Recognizing the growing reality of forced displacement, the IAPA also sought concrete responses to the challenges of exile journalism. Among them stands the creation of the Latin American Network of Journalism in Exile (RELPEX), an initiative designed to support displaced journalists so they can continue fulfilling their professional mission with independence, dignity, and resilience. RELPEX is not only a support mechanism; it is a statement of principle: exile must never mean silence.
This crisis is no longer confined to Latin America. In the United States, journalism has ceased to be a distant observer and has become a direct target within the same global drama. The First Amendment, once considered an impenetrable shield, has proven vulnerable to sustained political attacks aimed at discrediting the press and undermining freedom of expression. In this context, the experience of Latin American editors—long accustomed to resisting authoritarian pressure—has become an indispensable source of insight and strength for American newsrooms.
The financial sustainability of journalism remains the Achilles’ heel of press freedom. Challenges once posed by the internet and social media have been magnified by the rapid expansion of artificial intelligence. While AI offers extraordinary opportunities for innovation and efficiency, it also raises urgent ethical and economic questions. Developers and platforms must establish fair compensation mechanisms for the use of journalistic content. Technology can only truly innovate within free and democratic systems; without quality journalism, algorithms risk amplifying misinformation rather than knowledge.
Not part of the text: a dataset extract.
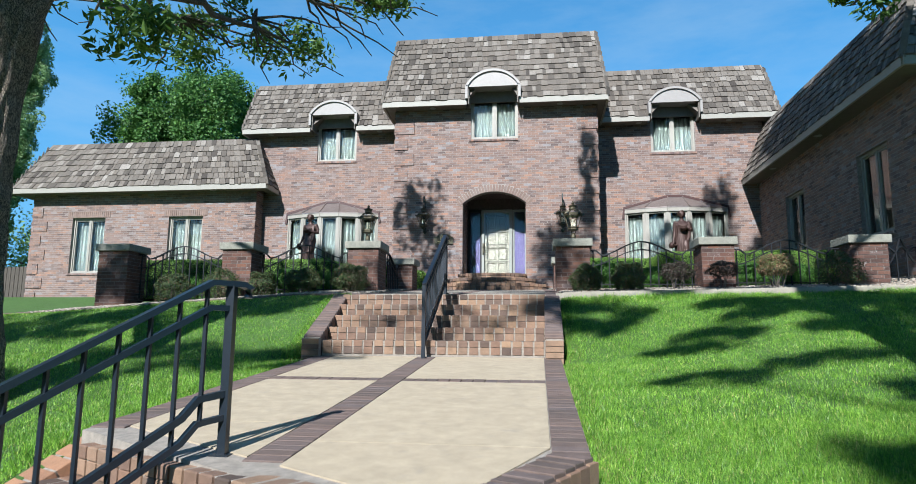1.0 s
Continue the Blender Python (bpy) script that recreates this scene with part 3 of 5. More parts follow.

Throughout the year, we strengthened our cooperation, training, and monitoring initiatives, while expanding our participation in key public debates on press freedom, digital transformation, and the future of the media industry. None of these efforts would be possible without the sustained support of our member organizations, institutional partners, and the tireless work of journalists who, with courage and professionalism, honor this mission every day.
Looking ahead, 2026 emerges as both a challenging and transformative period. Press freedom must no longer be portrayed as an obstacle to power. On the contrary, states have an obvious obligation to protect it, recognizing that it is the foundation of the public’s right to know, as enshrined in most of the constitutions throughout the Americas. Freedom of expression is not a concession granted by the State; it is a pillar that sustains democracy itself.
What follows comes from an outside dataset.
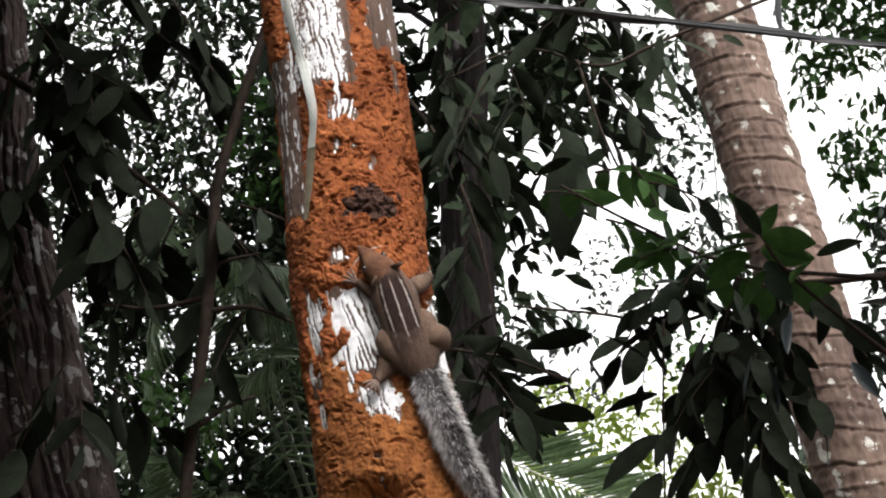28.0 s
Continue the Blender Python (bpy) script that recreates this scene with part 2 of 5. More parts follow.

The moment calls for unity. Media outlets, journalists, press associations, digital platforms, and governments must work together. Faced with a coordinated assault on truth, collective action is the only path forward. At the IAPA, we reaffirm our commitment to the principles of the Declarations of Chapultepec and Salta, with the conviction that seeking the truth and informing freely are not only rights—but duties demanded by our profession and by democracy.
The IAPA is a non-profit organization dedicated to defending and promoting freedom of the press and expression in the Americas. It comprises more than 1,300 publications from the western hemisphere and is based in Miami, Florida, United States.